= Written request =
Using the listing below, extract each line that has the word "script" in it.

= Data to process =
————————

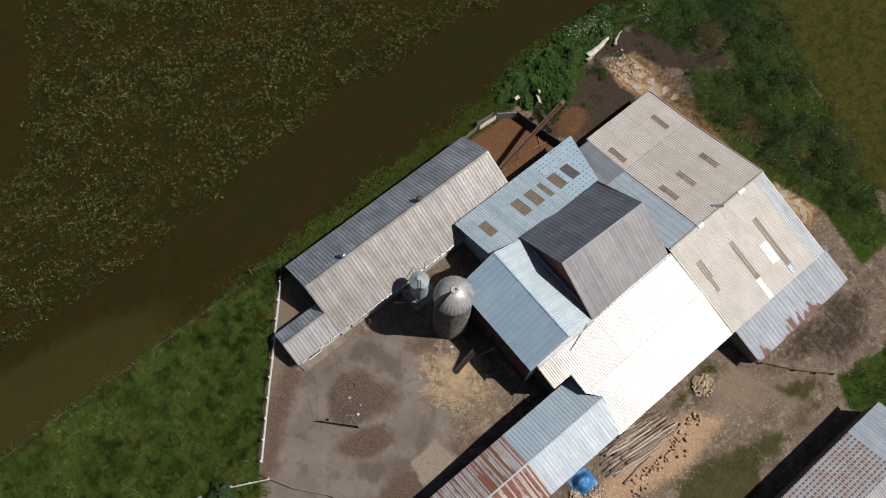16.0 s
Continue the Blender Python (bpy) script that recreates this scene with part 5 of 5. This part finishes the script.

————————

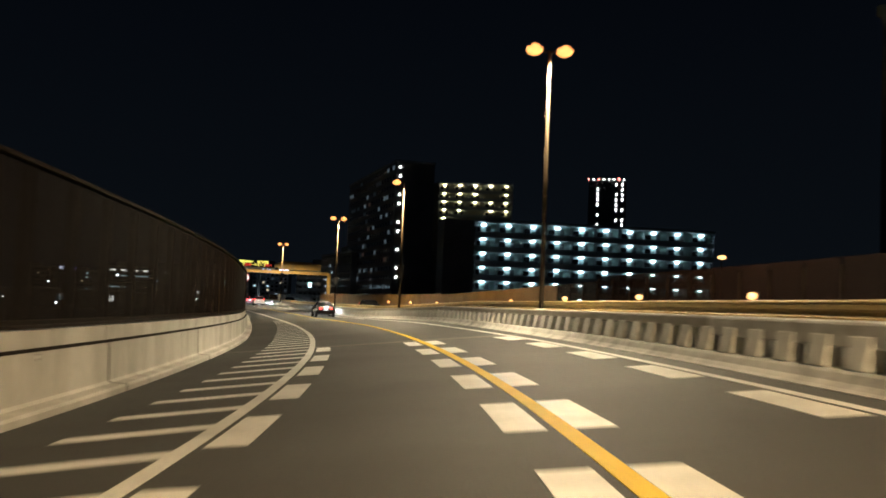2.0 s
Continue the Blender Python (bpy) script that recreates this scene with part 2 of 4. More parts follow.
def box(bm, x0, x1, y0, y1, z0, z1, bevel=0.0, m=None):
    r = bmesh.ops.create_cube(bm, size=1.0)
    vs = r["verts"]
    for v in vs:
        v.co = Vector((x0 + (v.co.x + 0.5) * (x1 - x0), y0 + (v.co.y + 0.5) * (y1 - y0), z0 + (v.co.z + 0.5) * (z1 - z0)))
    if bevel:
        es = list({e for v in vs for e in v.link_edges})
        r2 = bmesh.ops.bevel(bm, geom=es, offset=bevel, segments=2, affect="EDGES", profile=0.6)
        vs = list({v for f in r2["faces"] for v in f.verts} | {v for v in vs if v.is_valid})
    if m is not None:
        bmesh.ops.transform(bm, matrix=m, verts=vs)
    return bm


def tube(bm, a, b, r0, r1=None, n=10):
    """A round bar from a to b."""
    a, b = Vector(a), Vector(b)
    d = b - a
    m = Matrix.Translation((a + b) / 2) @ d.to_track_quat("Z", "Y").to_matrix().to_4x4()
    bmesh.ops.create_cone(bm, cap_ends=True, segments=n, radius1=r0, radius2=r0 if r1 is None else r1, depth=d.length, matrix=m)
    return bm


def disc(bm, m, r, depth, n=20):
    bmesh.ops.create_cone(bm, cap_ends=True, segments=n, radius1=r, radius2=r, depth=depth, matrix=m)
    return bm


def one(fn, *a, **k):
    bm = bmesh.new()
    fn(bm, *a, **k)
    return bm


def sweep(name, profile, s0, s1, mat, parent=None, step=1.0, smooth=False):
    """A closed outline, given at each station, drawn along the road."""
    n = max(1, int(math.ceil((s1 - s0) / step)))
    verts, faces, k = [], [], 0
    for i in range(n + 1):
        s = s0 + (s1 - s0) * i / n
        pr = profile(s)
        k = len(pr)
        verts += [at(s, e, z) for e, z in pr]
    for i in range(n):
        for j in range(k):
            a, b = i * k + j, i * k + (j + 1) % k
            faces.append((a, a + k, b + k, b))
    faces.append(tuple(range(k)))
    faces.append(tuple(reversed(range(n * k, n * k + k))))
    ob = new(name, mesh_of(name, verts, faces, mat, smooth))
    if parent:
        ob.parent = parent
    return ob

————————

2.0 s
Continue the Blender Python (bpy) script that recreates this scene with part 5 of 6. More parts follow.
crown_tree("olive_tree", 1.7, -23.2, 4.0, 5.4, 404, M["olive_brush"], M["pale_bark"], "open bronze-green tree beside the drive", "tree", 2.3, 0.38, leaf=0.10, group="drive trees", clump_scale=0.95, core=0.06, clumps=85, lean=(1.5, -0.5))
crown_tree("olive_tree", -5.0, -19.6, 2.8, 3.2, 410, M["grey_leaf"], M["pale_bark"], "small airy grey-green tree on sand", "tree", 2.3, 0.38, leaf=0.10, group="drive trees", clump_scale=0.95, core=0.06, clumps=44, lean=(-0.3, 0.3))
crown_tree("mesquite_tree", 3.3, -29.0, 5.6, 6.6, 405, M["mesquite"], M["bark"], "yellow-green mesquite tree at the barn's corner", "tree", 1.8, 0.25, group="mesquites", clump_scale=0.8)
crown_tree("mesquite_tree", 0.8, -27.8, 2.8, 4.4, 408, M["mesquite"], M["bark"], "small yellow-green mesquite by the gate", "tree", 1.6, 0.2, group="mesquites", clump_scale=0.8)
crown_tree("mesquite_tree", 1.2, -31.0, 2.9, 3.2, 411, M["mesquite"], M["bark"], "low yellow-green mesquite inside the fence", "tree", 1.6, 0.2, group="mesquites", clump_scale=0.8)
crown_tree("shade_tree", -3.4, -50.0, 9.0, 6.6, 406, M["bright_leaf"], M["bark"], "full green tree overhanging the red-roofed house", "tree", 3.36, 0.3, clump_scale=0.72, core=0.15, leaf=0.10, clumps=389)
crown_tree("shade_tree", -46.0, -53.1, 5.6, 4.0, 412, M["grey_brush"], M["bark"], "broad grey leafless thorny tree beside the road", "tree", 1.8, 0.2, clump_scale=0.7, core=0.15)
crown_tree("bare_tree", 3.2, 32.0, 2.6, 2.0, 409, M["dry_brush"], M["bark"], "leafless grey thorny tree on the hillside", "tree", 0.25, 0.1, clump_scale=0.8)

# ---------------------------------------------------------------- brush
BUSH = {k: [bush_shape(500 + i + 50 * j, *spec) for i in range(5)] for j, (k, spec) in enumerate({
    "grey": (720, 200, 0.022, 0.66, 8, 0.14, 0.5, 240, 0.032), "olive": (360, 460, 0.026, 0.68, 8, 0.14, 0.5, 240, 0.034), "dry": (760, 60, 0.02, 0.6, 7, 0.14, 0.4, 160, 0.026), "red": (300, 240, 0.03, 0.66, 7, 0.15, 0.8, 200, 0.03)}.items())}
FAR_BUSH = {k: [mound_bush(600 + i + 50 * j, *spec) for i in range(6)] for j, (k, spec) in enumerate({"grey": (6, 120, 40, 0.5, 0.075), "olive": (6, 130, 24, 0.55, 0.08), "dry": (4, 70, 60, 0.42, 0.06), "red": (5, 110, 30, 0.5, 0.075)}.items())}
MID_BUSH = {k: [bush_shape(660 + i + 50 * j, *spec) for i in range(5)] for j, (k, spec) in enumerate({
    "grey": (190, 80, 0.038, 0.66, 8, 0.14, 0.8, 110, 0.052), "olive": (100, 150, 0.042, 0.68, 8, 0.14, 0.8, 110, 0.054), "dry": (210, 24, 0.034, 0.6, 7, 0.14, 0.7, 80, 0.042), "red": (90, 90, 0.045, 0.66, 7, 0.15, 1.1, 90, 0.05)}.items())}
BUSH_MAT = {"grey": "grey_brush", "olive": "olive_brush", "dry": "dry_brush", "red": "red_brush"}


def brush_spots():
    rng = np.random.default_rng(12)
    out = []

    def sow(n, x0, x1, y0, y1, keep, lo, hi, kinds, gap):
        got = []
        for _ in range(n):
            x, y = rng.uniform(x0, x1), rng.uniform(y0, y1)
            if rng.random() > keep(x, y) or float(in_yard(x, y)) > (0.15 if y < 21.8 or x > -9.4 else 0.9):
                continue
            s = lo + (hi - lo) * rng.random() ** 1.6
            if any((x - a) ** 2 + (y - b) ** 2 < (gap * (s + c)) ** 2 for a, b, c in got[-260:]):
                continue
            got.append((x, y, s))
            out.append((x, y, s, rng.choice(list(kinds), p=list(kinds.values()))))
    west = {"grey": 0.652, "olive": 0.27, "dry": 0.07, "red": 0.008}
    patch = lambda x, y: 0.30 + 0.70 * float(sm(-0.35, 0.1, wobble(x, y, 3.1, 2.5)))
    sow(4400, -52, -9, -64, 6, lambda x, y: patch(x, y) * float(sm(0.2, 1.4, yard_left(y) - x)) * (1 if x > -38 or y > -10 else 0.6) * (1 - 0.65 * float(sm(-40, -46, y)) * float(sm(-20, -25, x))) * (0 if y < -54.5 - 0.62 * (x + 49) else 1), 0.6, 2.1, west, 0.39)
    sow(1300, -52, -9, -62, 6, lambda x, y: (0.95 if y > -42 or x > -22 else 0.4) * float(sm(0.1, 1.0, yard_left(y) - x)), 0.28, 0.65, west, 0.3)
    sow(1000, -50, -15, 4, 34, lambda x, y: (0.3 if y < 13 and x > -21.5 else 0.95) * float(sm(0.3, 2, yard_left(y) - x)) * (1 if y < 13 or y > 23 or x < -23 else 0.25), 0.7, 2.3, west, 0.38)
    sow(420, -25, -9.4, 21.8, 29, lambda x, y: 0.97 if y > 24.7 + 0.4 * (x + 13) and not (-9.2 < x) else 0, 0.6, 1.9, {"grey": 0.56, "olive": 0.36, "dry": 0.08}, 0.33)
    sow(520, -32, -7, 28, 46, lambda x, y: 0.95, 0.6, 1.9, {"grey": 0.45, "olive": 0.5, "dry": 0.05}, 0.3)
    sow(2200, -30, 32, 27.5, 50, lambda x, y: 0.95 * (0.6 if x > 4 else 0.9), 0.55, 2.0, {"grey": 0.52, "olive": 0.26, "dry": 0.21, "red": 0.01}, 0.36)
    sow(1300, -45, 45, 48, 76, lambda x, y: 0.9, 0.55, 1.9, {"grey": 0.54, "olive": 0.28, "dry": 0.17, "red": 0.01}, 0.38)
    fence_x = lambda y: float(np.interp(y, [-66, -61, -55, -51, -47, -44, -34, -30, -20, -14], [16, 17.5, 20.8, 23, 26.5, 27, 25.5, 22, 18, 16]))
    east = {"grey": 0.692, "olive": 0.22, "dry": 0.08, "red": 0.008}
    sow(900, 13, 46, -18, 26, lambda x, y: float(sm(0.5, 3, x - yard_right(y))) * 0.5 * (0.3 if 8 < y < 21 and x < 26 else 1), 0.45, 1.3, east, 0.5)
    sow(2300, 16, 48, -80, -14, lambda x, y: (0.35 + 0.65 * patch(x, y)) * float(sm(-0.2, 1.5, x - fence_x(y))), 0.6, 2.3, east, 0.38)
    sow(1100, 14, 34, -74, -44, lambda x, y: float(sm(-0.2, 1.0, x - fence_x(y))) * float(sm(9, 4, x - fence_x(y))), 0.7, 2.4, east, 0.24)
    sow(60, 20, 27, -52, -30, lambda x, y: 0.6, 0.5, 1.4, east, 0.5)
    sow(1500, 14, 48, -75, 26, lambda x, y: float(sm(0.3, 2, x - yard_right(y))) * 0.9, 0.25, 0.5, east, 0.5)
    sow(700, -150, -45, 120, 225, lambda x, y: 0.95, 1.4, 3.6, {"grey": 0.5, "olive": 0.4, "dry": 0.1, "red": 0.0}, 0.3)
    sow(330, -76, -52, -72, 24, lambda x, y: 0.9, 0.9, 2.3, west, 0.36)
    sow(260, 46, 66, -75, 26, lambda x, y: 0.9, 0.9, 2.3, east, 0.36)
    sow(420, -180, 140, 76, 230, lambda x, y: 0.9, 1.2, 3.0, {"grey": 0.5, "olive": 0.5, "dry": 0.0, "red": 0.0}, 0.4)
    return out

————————

= Solution to the exercise =
Continue the Blender Python (bpy) script that recreates this scene with part 5 of 5. This part finishes the script.
Continue the Blender Python (bpy) script that recreates this scene with part 2 of 4. More parts follow.
Continue the Blender Python (bpy) script that recreates this scene with part 5 of 6. More parts follow.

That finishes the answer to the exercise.